____ Dataset extract

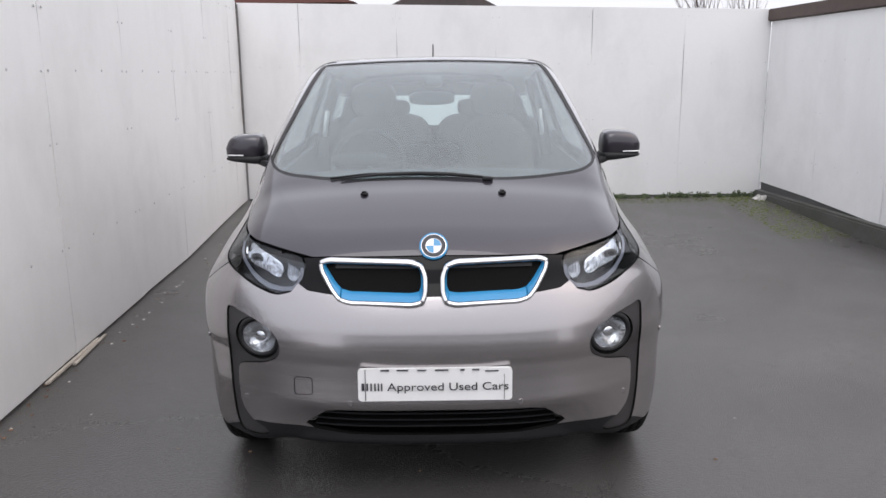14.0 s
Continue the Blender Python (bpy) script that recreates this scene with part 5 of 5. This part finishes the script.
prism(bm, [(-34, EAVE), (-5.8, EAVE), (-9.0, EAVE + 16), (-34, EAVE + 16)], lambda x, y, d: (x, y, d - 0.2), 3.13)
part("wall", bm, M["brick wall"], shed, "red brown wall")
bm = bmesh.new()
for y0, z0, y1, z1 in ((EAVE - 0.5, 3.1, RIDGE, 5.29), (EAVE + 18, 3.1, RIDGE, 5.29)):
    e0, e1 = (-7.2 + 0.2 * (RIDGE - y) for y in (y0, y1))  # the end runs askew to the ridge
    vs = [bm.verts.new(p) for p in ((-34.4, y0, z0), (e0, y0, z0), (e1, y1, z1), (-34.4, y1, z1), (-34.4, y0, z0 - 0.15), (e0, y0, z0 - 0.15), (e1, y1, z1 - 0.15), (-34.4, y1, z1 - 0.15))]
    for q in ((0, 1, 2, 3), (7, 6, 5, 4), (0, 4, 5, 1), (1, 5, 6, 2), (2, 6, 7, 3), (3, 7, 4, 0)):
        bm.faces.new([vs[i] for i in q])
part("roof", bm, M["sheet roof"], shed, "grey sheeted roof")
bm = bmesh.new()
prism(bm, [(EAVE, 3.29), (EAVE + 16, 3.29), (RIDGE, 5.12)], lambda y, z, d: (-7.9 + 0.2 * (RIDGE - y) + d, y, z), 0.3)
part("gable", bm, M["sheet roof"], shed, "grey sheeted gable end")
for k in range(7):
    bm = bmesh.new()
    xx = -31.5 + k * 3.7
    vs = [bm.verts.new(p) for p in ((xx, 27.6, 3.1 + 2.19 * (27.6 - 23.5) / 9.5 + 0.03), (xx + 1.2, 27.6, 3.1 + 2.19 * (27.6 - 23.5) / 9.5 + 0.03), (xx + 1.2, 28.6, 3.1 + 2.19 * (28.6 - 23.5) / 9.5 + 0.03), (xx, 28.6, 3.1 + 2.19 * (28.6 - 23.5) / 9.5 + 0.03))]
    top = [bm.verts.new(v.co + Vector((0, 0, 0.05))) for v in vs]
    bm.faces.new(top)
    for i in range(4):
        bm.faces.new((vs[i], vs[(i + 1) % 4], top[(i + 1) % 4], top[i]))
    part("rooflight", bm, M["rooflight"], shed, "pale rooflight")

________

Transcribe word for word the lines from the one holding "Continue the Blender" to the last line of the listing above, inclusive.

• [Written reply]:
Continue the Blender Python (bpy) script that recreates this scene with part 5 of 5. This part finishes the script.
prism(bm, [(-34, EAVE), (-5.8, EAVE), (-9.0, EAVE + 16), (-34, EAVE + 16)], lambda x, y, d: (x, y, d - 0.2), 3.13)
part("wall", bm, M["brick wall"], shed, "red brown wall")
bm = bmesh.new()
for y0, z0, y1, z1 in ((EAVE - 0.5, 3.1, RIDGE, 5.29), (EAVE + 18, 3.1, RIDGE, 5.29)):
    e0, e1 = (-7.2 + 0.2 * (RIDGE - y) for y in (y0, y1))  # the end runs askew to the ridge
    vs = [bm.verts.new(p) for p in ((-34.4, y0, z0), (e0, y0, z0), (e1, y1, z1), (-34.4, y1, z1), (-34.4, y0, z0 - 0.15), (e0, y0, z0 - 0.15), (e1, y1, z1 - 0.15), (-34.4, y1, z1 - 0.15))]
    for q in ((0, 1, 2, 3), (7, 6, 5, 4), (0, 4, 5, 1), (1, 5, 6, 2), (2, 6, 7, 3), (3, 7, 4, 0)):
        bm.faces.new([vs[i] for i in q])
part("roof", bm, M["sheet roof"], shed, "grey sheeted roof")
bm = bmesh.new()
prism(bm, [(EAVE, 3.29), (EAVE + 16, 3.29), (RIDGE, 5.12)], lambda y, z, d: (-7.9 + 0.2 * (RIDGE - y) + d, y, z), 0.3)
part("gable", bm, M["sheet roof"], shed, "grey sheeted gable end")
for k in range(7):
    bm = bmesh.new()
    xx = -31.5 + k * 3.7
    vs = [bm.verts.new(p) for p in ((xx, 27.6, 3.1 + 2.19 * (27.6 - 23.5) / 9.5 + 0.03), (xx + 1.2, 27.6, 3.1 + 2.19 * (27.6 - 23.5) / 9.5 + 0.03), (xx + 1.2, 28.6, 3.1 + 2.19 * (28.6 - 23.5) / 9.5 + 0.03), (xx, 28.6, 3.1 + 2.19 * (28.6 - 23.5) / 9.5 + 0.03))]
    top = [bm.verts.new(v.co + Vector((0, 0, 0.05))) for v in vs]
    bm.faces.new(top)
    for i in range(4):
        bm.faces.new((vs[i], vs[(i + 1) % 4], top[(i + 1) % 4], top[i]))
    part("rooflight", bm, M["rooflight"], shed, "pale rooflight")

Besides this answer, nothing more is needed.